-- PROBLEM REQUIREMENTS --
Without the pictures, set down every line of the data exactly.

-- DATA SECTION --

━━━

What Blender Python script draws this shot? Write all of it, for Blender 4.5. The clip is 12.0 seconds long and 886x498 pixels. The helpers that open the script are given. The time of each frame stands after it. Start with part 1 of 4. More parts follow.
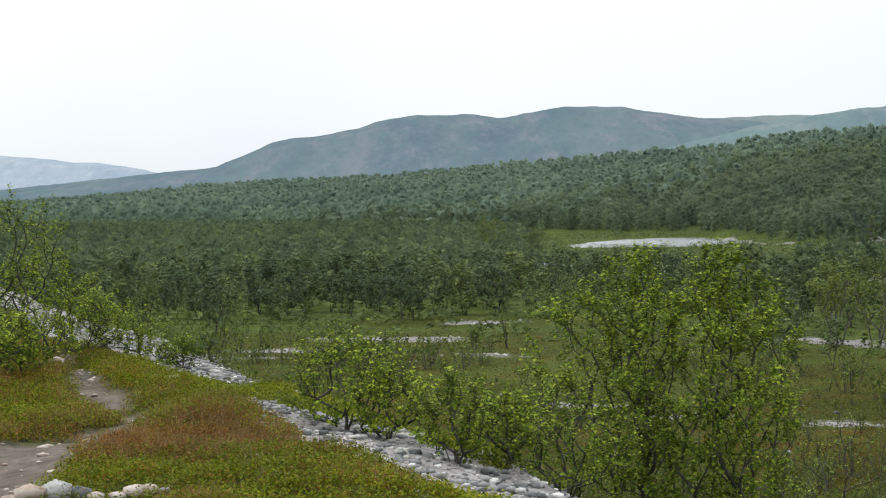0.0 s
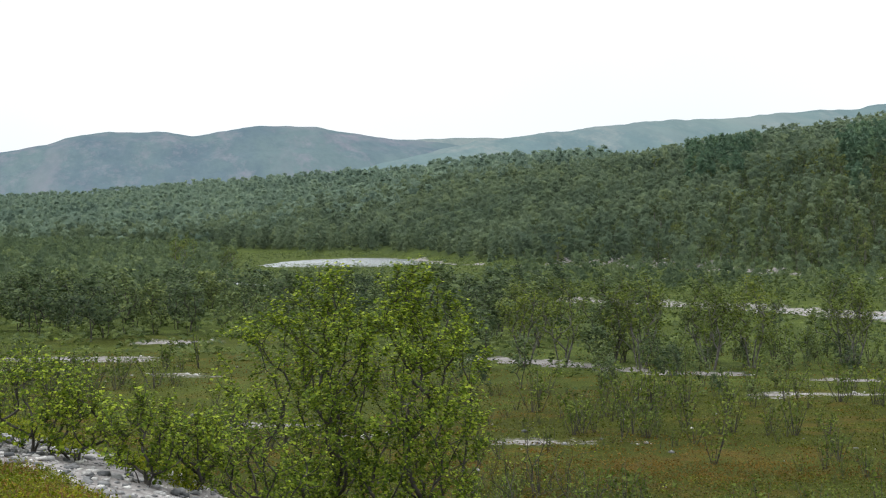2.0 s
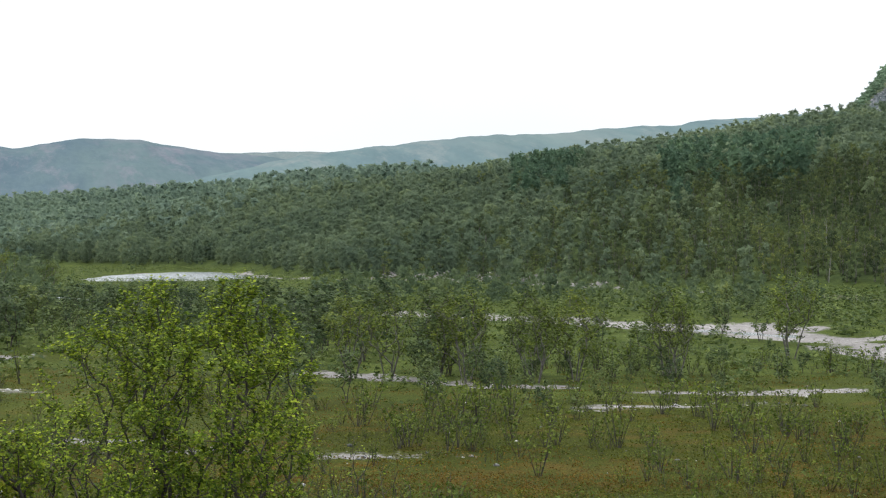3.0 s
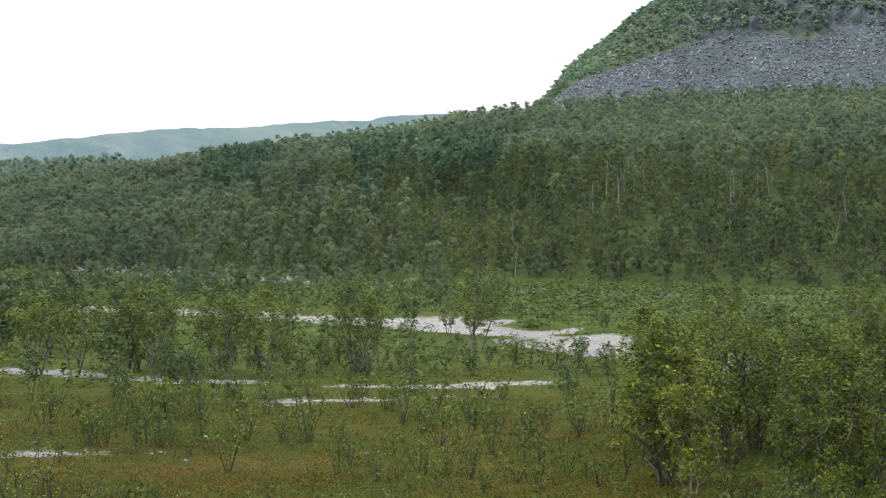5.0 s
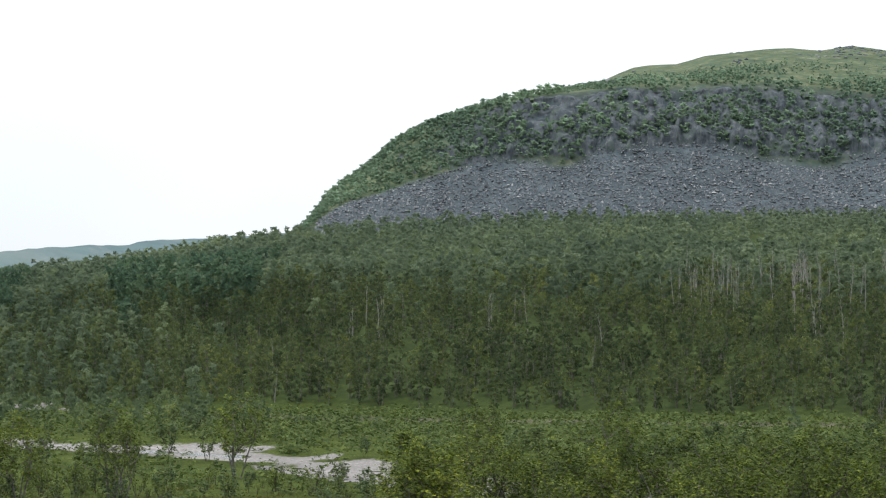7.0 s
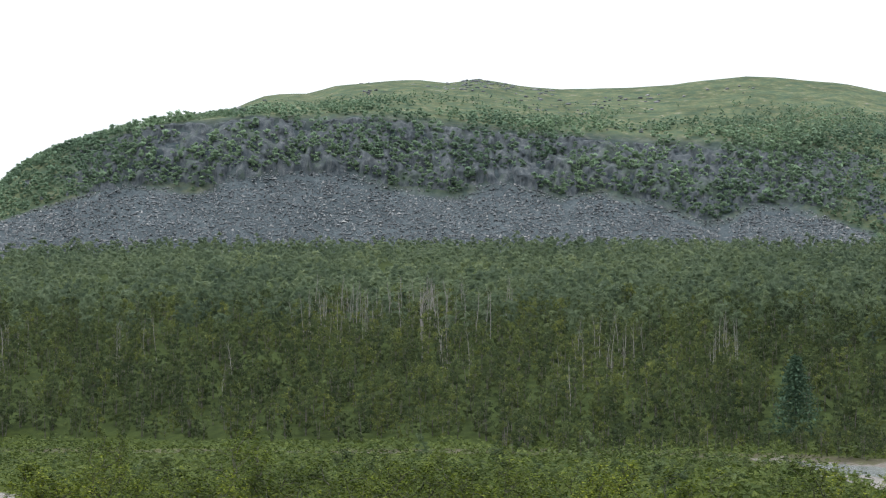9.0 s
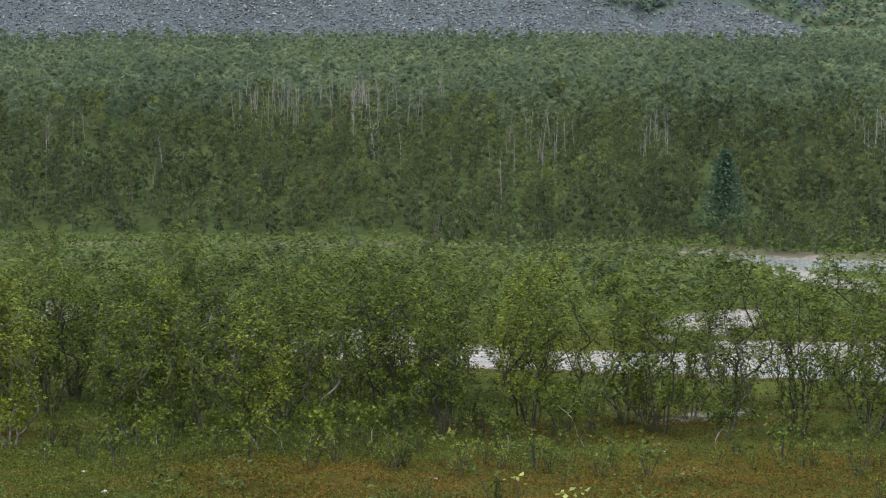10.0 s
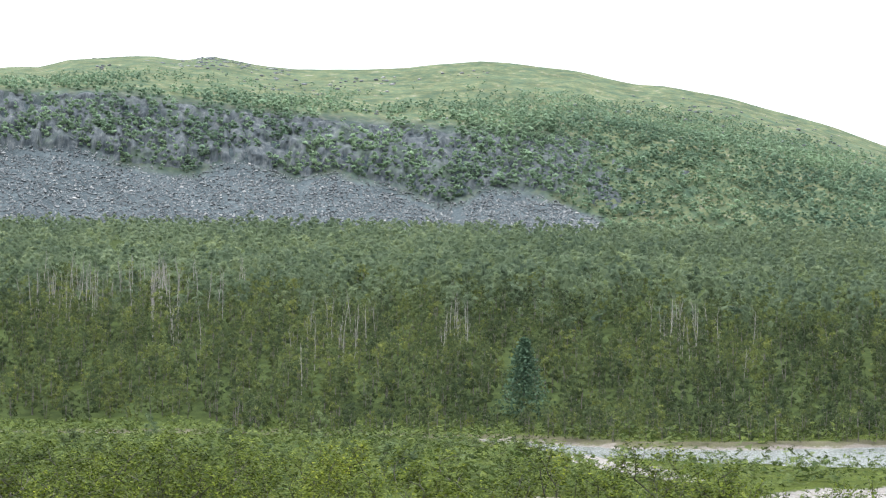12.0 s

━━━

-- TASK RESULT --
What Blender Python script draws this shot? Write all of it, for Blender 4.5. The clip is 12.0 seconds long and 886x498 pixels. The helpers that open the script are given. The time of each frame stands after it. Start with part 1 of 4. More parts follow.
0.0 s
2.0 s
3.0 s
5.0 s
7.0 s
9.0 s
10.0 s
12.0 s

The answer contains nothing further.